Fake prize, sweepstakes, lottery winner, or gift card winner phishing — fraudulent email claiming the recipient has won a prize, cash award, gift card, jackpot, or sweepstakes — directing them to click a link to claim their winnings, provide personal information, pay a release fee, or verify their identity to receive the prize

fake-prize-sweepstakes-lottery-winner-phish

What this tier means

High-confidence threat indicator — phishing, impersonation, BEC, or scam pattern. Strong contributor to the trash decision.

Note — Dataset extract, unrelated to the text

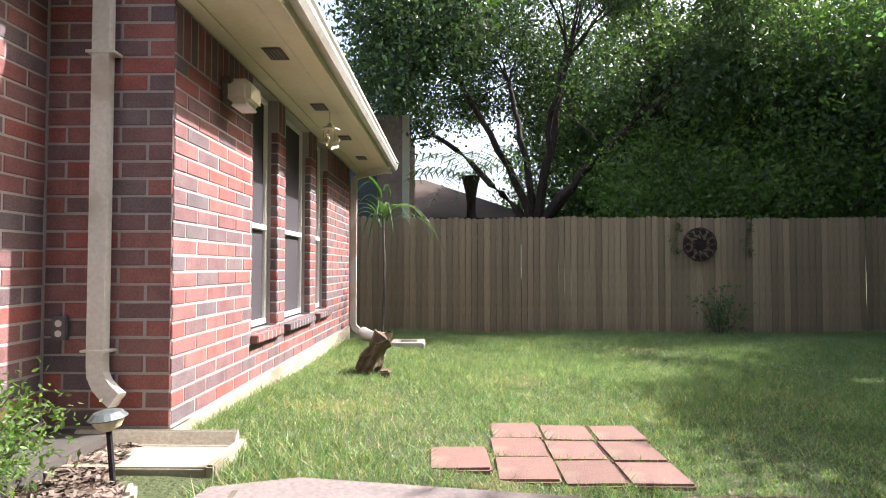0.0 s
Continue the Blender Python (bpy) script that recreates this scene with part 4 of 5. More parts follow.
def chips(name, poly, n, seed, size, material, label):
    rs = np.random.RandomState(seed)
    xs, ys = [p[0] for p in poly], [p[1] for p in poly]
    x, y = rs.uniform(min(xs), max(xs), n), rs.uniform(min(ys), max(ys), n)
    k = inside(x, y, poly)
    x, y = x[k], y[k]
    n = len(x)
    a, L, W = rs.uniform(0, 6.3, n), size * rs.uniform(0.5, 1.6, n), size * rs.uniform(0.15, 0.4, n)
    p = np.stack([x, y, ground_z(x, y) + 0.03], -1)
    d = np.stack([np.cos(a), np.sin(a), rs.normal(0, 0.25, n)], -1) * (L / 2)[:, None]
    s = np.stack([-np.sin(a), np.cos(a), rs.normal(0, 0.3, n)], -1) * (W / 2)[:, None]
    V = np.stack([p - d - s, p + d - s * 0.6, p + d + s, p - d + s * 0.7], 1).reshape(-1, 3)
    raw(name, V, np.arange(n * 4).reshape(-1, 4), material)
    tagged(bpy.data.objects[name], label, "mulch", kind="stuff")


chips("leaf_litter", BED_TREE, 18000, 75, 0.042, M_CHIP, "brown bark chips and fallen leaves on the bed")
chips("bark_mulch", BED_BAY, 5000, 76, 0.05, M_CHIP, "shredded brown bark mulch below the bay windows")
chips("black_mulch", BED_ANNEX, 4000, 77, 0.05, M_BLACKMULCH, "shredded black mulch by the brick wall")
chips("edge_litter", DIRT_EDGE, 700, 79, 0.035, M_CHIP, "crumbs of bark and dry grass by the patio")
chips("dirt_litter", SIDE_BED, 2500, 78, 0.06, M_CHIP, "dry litter on the dirt strip")
rngL = random.Random(9)
for i in range(26):
    x, y = rngL.uniform(-5.5, 5), rngL.uniform(2.5, 8.5)
    bm = bmesh.new()
    vs = [bm.verts.new(v) for v in ((0, -0.03, 0), (0.022, -0.008, 0.012), (0.018, 0.02, 0.008), (0, 0.045, 0.002), (-0.018, 0.02, 0.01), (-0.022, -0.008, 0.014))]
    bm.faces.new(vs)
    bmesh.ops.solidify(bm, geom=bm.faces[:], thickness=0.001)
    o = part("fallen_leaf", bm, M_CHIP)
    o.matrix_basis = pose(x, y, gz(x, y) + 0.035, rngL.uniform(-15, 15), 0, rngL.uniform(0, 360))
    tagged(o, "dry brown leaf lying on the grass", "leaf", group="leaves on the lawn")

# ---- stepping stones ----
for k, (x, y) in enumerate(STONES):
    o = part("paving_stone", boxed((-0.163, -0.153, -0.05), (0.163, 0.153, 0.012), 0.012), M_STONE)
    o.matrix_basis = pose(x, y, gz(x, y) + 0.012, random.uniform(-1.2, 1.2), random.uniform(-1.2, 1.2), random.uniform(-2.5, 2.5))
    tagged(o, "weathered square red concrete paver set in the grass", "paving stone", group="stepping stones")


# ---- downspouts ----
def downspout(label, pts, w=0.085, d=0.06, up=(0, 0, 1), straps=()):
    t = thing("downspout", label, "downspout")
    bm = bmesh.new()
    sec = [(-w / 2, -d / 2 + 0.01), (-w / 2 + 0.01, -d / 2), (-0.012, -d / 2), (-0.006, -d / 2 + 0.006), (0.006, -d / 2 + 0.006), (0.012, -d / 2), (w / 2 - 0.01, -d / 2), (w / 2, -d / 2 + 0.01), (w / 2, d / 2), (-w / 2, d / 2)]
    sweep(bm, pts, sec, up)
    part("pipe", bm, M_SPOUT, t)
    for lo, hi in straps:
        part("strap", boxed(lo, hi, 0.002), M_SPOUT, t)
    return t


g0 = gz(0.1, -0.3)
downspout("white ribbed downspout with a crimped elbow on brick", [(0.045, -0.335, 2.74), (0.045, -0.335, 0.60), (0.048, -0.33, 0.55), (0.055, -0.305, 0.505), (0.066, -0.265, 0.47), (0.08, -0.215, 0.435)],
          up=(1, 0, 0), straps=[((0.001, -0.405, 2.12), (0.084, -0.265, 2.135)), ((0.001, -0.405, 0.66), (0.084, -0.265, 0.672))])
downspout("white downspout with a bent neck at the house corner", [(-4.95, 0.52, 2.45), (-4.95, 0.48, 2.40), (-4.95, 0.12, 2.32), (-4.95, 0.05, 2.26), (-4.95, 0.045, 0.32), (-4.95, 0.07, 0.25), (-4.95, 0.16, 0.18)],
          up=(1, 0, 0), straps=[((-5.0, 0.0, 1.2), (-4.9, 0.08, 1.212))])
downspout("tall white downspout beside the brick corner", [(AX - 0.42, 3.24, 2.47), (AX - 0.36, 3.24, 2.40), (AX - 0.08, 3.24, 2.30), (AX - 0.045, 3.24, 2.22), (AX - 0.045, 3.24, 0.36), (AX - 0.07, 3.24, 0.28), (AX - 0.15, 3.24, 0.23)],
          up=(0, 1, 0), straps=[((AX - 0.083, 3.18, 1.5), (AX - 0.001, 3.30, 1.512))])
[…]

How Gorganizer detects this

Phishing emails falsely claiming the recipient has won a prize, cash award, sweepstakes jackpot, lottery, raffle, gift card, or random selection reward — then directing them to click a link to claim their winnings, provide personal information, pay a release or processing fee, or verify their identity before the prize expires. Prize scams are one of the oldest fraud categories and remain highly effective. Key facts: (1) The FTC received over 148,000 prize scam reports in 2023, with losses of $301 million — the average victim lost $1,500. Prize scams disproportionately target older adults who are less familiar with the "you can't win a contest you didn't enter" rule and may believe notifications about prizes they'd forgotten entering; (2) The "processing fee" variant is the most common: victims are told their prize is being held until a small release fee, tax payment, or customs charge is paid — once paid, scammers either disappear or invent additional fees in a loop called "fee escalation"; (3) Gift card payment requests are the top payment method demanded by prize scammers — Google Play, iTunes, Amazon, and Walmart gift cards are asked for because they're irreversible, untraceable, and available at every drugstore. The FTC notes that any prize that requires you to pay to receive it is definitionally a scam; (4) "Congratulations" fatigue: email subject lines starting with "Congratulations" or "You have won" are among the highest-converting for scammers because they trigger a positive emotional response before the recipient engages critical thinking. Filtering systems that over-identify these as promotional (rather than scam) give them a pass; (5) Legitimate sweepstakes and lotteries never require winners to pay fees to collect. Publishers Clearing House (PCH) explicitly states it does not notify winners by email asking for payment. No real lottery or prize program requires gift card payment, wire transfer, or cryptocurrency to release winnings. Warning signs: unsolicited prize notification, release fee or processing payment required, gift card or wire transfer demanded, urgency about prize expiring.

False-positive guard

Every signal in Gorganizer feeds a multi-module score — never a sole verdict. This is a threat-tier signal — it adds a strong contribution to the trash score. The full pipeline still requires convergence across multiple modules + a margin over the safety floor before deletion happens, and Gmail's trash (30-day recovery) is always used — never permanent delete.

About the scoring engine

Gorganizer's scoring engine emits over 1,800 signals across six modules — headers, sender, subject, body, attachments, and structural metadata. Every email is scored by every module independently; the final verdict requires multiple modules to agree and the trash score to beat the safety floor by a margin.

Sacred safety guards — never delete starred emails, replies, calendar invites, receipts/invoices, or attachments — apply unconditionally regardless of any signal.